WHAT NEEDS TO BE DONE:
Pictures stay out of the copy; set down each line of the listing below exactly.
──────
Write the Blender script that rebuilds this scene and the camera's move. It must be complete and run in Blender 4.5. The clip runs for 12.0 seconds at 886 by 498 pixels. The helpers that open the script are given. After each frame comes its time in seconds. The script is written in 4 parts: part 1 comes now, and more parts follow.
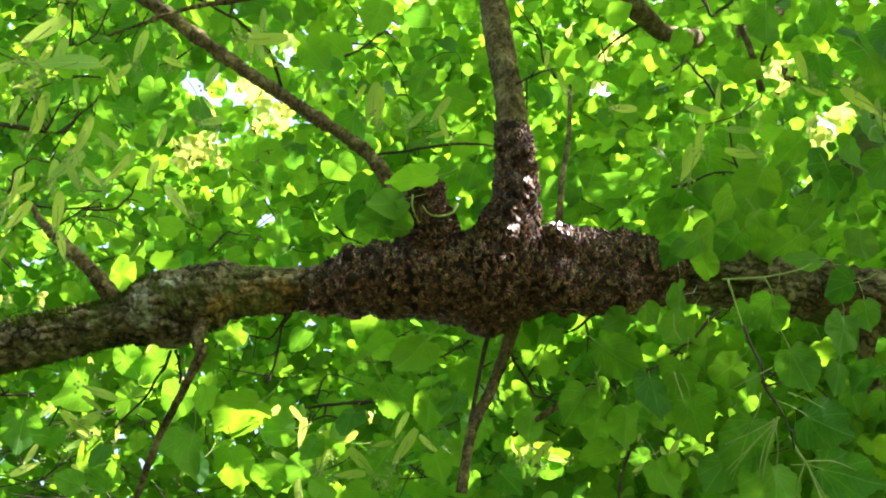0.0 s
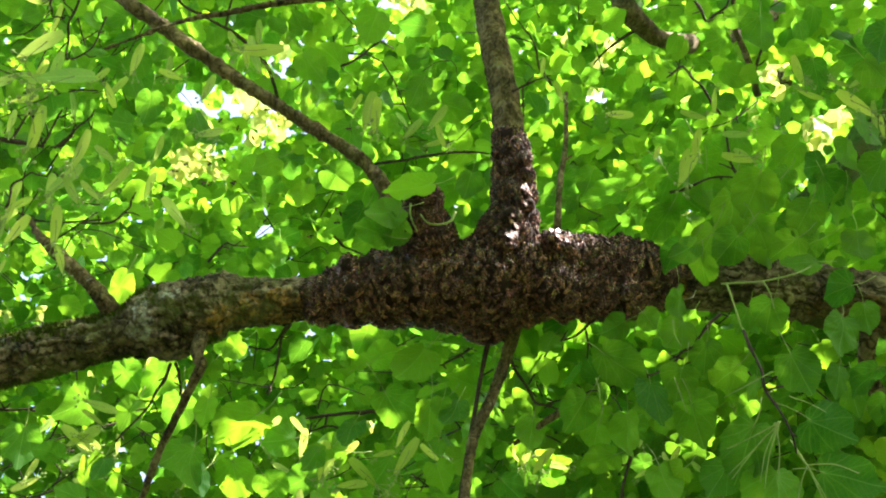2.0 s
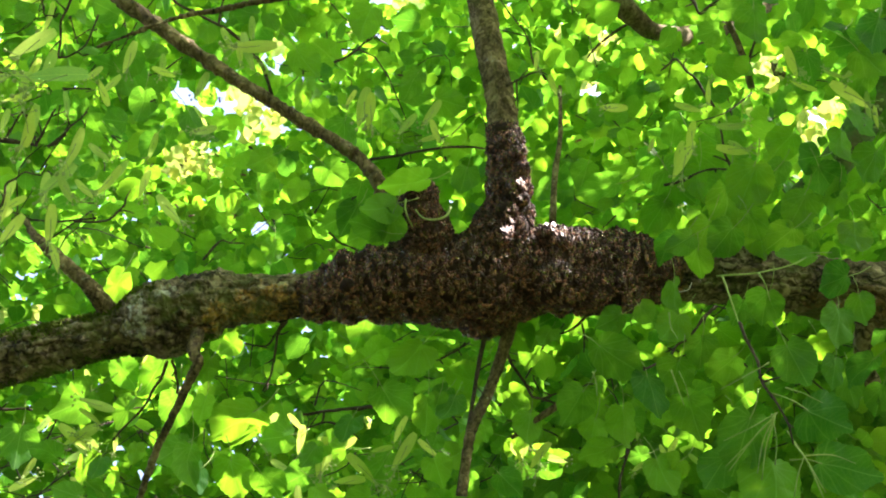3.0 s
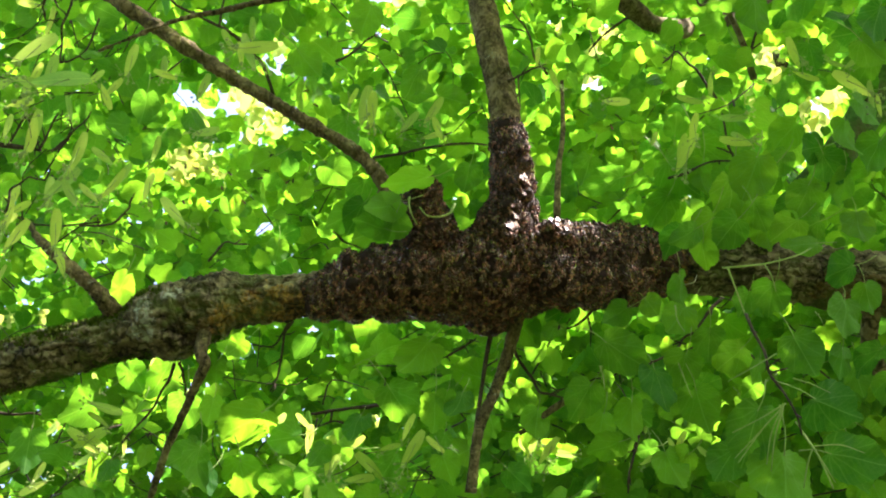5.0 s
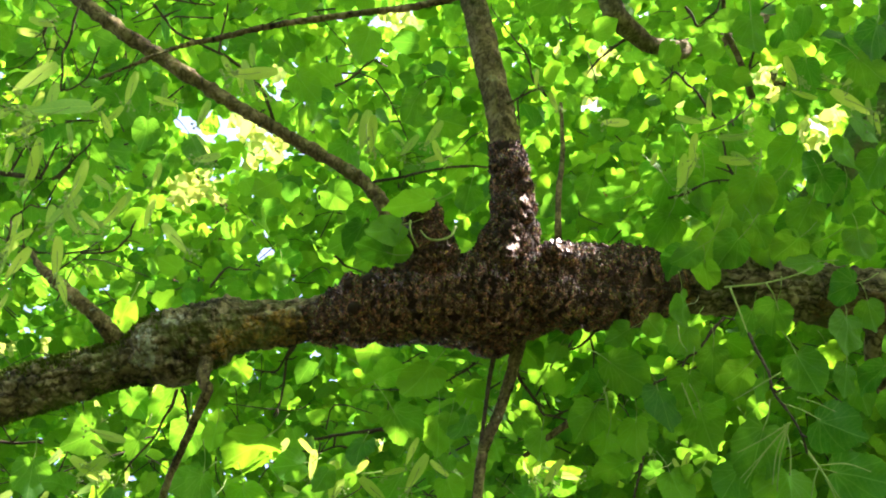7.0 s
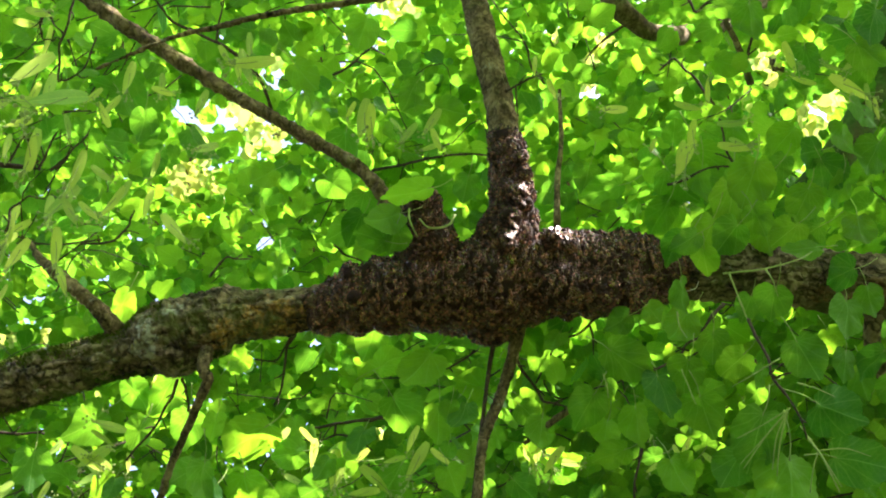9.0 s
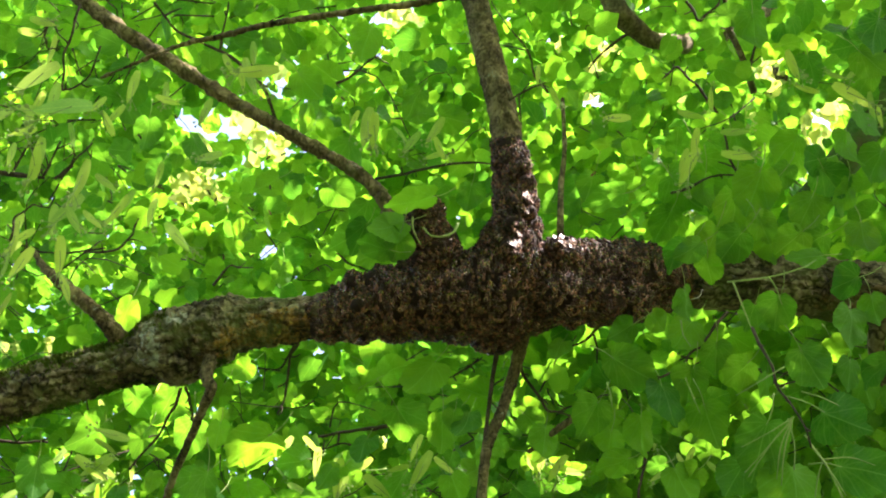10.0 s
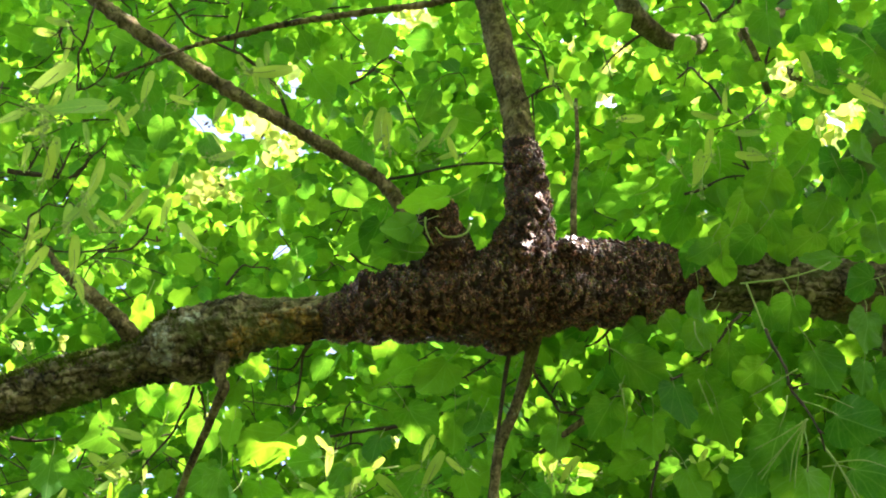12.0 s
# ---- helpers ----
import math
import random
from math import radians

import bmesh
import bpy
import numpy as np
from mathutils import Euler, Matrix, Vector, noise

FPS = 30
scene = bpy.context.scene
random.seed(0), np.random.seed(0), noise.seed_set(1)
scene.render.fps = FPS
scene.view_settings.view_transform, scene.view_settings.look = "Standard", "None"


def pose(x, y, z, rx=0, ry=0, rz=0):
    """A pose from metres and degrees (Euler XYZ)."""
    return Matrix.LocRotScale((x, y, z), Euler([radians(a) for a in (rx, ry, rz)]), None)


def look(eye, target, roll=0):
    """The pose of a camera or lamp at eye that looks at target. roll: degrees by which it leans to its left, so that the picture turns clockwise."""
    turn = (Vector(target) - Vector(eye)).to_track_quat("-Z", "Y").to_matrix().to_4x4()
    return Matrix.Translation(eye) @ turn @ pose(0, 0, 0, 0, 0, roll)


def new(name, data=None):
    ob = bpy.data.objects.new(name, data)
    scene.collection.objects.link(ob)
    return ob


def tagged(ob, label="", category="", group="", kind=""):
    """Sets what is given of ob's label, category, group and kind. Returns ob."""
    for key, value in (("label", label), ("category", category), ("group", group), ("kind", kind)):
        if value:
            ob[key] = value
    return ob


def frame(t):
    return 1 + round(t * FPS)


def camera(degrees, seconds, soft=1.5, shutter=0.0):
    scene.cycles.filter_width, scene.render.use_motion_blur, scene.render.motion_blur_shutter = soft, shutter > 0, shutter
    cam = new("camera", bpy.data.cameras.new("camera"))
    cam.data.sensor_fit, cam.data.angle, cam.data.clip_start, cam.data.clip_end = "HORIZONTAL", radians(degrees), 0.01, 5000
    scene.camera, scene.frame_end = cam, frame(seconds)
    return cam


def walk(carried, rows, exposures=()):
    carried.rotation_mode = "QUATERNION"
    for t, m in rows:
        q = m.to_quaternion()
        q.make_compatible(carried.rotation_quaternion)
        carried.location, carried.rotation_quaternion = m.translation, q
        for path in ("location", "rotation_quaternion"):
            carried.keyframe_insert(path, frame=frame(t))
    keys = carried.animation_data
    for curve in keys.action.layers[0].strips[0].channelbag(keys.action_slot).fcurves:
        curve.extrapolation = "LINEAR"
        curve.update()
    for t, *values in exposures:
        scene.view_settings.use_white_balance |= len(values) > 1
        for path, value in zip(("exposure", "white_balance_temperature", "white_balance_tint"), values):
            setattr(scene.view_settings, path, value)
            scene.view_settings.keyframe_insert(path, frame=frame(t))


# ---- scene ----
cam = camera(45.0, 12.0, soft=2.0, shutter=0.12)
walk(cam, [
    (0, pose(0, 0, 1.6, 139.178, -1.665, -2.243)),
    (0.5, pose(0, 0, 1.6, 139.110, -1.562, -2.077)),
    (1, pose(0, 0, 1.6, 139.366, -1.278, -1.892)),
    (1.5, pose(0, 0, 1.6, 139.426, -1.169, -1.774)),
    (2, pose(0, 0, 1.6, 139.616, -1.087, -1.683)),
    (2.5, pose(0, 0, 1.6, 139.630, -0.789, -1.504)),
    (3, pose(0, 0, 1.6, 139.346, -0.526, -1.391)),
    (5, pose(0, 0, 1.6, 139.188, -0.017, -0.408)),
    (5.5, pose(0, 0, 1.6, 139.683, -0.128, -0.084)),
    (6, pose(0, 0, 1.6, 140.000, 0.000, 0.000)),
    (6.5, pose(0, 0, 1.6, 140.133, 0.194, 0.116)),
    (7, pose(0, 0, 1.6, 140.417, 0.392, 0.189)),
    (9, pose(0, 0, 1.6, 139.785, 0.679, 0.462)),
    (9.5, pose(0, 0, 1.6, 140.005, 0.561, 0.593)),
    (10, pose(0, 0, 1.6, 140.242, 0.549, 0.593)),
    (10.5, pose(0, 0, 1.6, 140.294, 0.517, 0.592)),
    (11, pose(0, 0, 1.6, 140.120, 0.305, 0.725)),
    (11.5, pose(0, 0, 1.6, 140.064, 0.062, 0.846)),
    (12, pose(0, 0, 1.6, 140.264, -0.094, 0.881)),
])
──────
RESPONSE TO THE TASK:
Write the Blender script that rebuilds this scene and the camera's move. It must be complete and run in Blender 4.5. The clip runs for 12.0 seconds at 886 by 498 pixels. The helpers that open the script are given. After each frame comes its time in seconds. The script is written in 4 parts: part 1 comes now, and more parts follow.
0.0 s
2.0 s
3.0 s
5.0 s
7.0 s
9.0 s
10.0 s
12.0 s
# ---- helpers ----
import math
import random
from math import radians

import bmesh
import bpy
import numpy as np
from mathutils import Euler, Matrix, Vector, noise

FPS = 30
scene = bpy.context.scene
random.seed(0), np.random.seed(0), noise.seed_set(1)
scene.render.fps = FPS
scene.view_settings.view_transform, scene.view_settings.look = "Standard", "None"


def pose(x, y, z, rx=0, ry=0, rz=0):
    """A pose from metres and degrees (Euler XYZ)."""
    return Matrix.LocRotScale((x, y, z), Euler([radians(a) for a in (rx, ry, rz)]), None)


def look(eye, target, roll=0):
    """The pose of a camera or lamp at eye that looks at target. roll: degrees by which it leans to its left, so that the picture turns clockwise."""
    turn = (Vector(target) - Vector(eye)).to_track_quat("-Z", "Y").to_matrix().to_4x4()
    return Matrix.Translation(eye) @ turn @ pose(0, 0, 0, 0, 0, roll)


def new(name, data=None):
    ob = bpy.data.objects.new(name, data)
    scene.collection.objects.link(ob)
    return ob


def tagged(ob, label="", category="", group="", kind=""):
    """Sets what is given of ob's label, category, group and kind. Returns ob."""
    for key, value in (("label", label), ("category", category), ("group", group), ("kind", kind)):
        if value:
            ob[key] = value
    return ob


def frame(t):
    return 1 + round(t * FPS)


def camera(degrees, seconds, soft=1.5, shutter=0.0):
    scene.cycles.filter_width, scene.render.use_motion_blur, scene.render.motion_blur_shutter = soft, shutter > 0, shutter
    cam = new("camera", bpy.data.cameras.new("camera"))
    cam.data.sensor_fit, cam.data.angle, cam.data.clip_start, cam.data.clip_end = "HORIZONTAL", radians(degrees), 0.01, 5000
    scene.camera, scene.frame_end = cam, frame(seconds)
    return cam


def walk(carried, rows, exposures=()):
    carried.rotation_mode = "QUATERNION"
    for t, m in rows:
        q = m.to_quaternion()
        q.make_compatible(carried.rotation_quaternion)
        carried.location, carried.rotation_quaternion = m.translation, q
        for path in ("location", "rotation_quaternion"):
            carried.keyframe_insert(path, frame=frame(t))
    keys = carried.animation_data
    for curve in keys.action.layers[0].strips[0].channelbag(keys.action_slot).fcurves:
        curve.extrapolation = "LINEAR"
        curve.update()
    for t, *values in exposures:
        scene.view_settings.use_white_balance |= len(values) > 1
        for path, value in zip(("exposure", "white_balance_temperature", "white_balance_tint"), values):
            setattr(scene.view_settings, path, value)
            scene.view_settings.keyframe_insert(path, frame=frame(t))


# ---- scene ----
cam = camera(45.0, 12.0, soft=2.0, shutter=0.12)
walk(cam, [
    (0, pose(0, 0, 1.6, 139.178, -1.665, -2.243)),
    (0.5, pose(0, 0, 1.6, 139.110, -1.562, -2.077)),
    (1, pose(0, 0, 1.6, 139.366, -1.278, -1.892)),
    (1.5, pose(0, 0, 1.6, 139.426, -1.169, -1.774)),
    (2, pose(0, 0, 1.6, 139.616, -1.087, -1.683)),
    (2.5, pose(0, 0, 1.6, 139.630, -0.789, -1.504)),
    (3, pose(0, 0, 1.6, 139.346, -0.526, -1.391)),
    (5, pose(0, 0, 1.6, 139.188, -0.017, -0.408)),
    (5.5, pose(0, 0, 1.6, 139.683, -0.128, -0.084)),
    (6, pose(0, 0, 1.6, 140.000, 0.000, 0.000)),
    (6.5, pose(0, 0, 1.6, 140.133, 0.194, 0.116)),
    (7, pose(0, 0, 1.6, 140.417, 0.392, 0.189)),
    (9, pose(0, 0, 1.6, 139.785, 0.679, 0.462)),
    (9.5, pose(0, 0, 1.6, 140.005, 0.561, 0.593)),
    (10, pose(0, 0, 1.6, 140.242, 0.549, 0.593)),
    (10.5, pose(0, 0, 1.6, 140.294, 0.517, 0.592)),
    (11, pose(0, 0, 1.6, 140.120, 0.305, 0.725)),
    (11.5, pose(0, 0, 1.6, 140.064, 0.062, 0.846)),
    (12, pose(0, 0, 1.6, 140.264, -0.094, 0.881)),
])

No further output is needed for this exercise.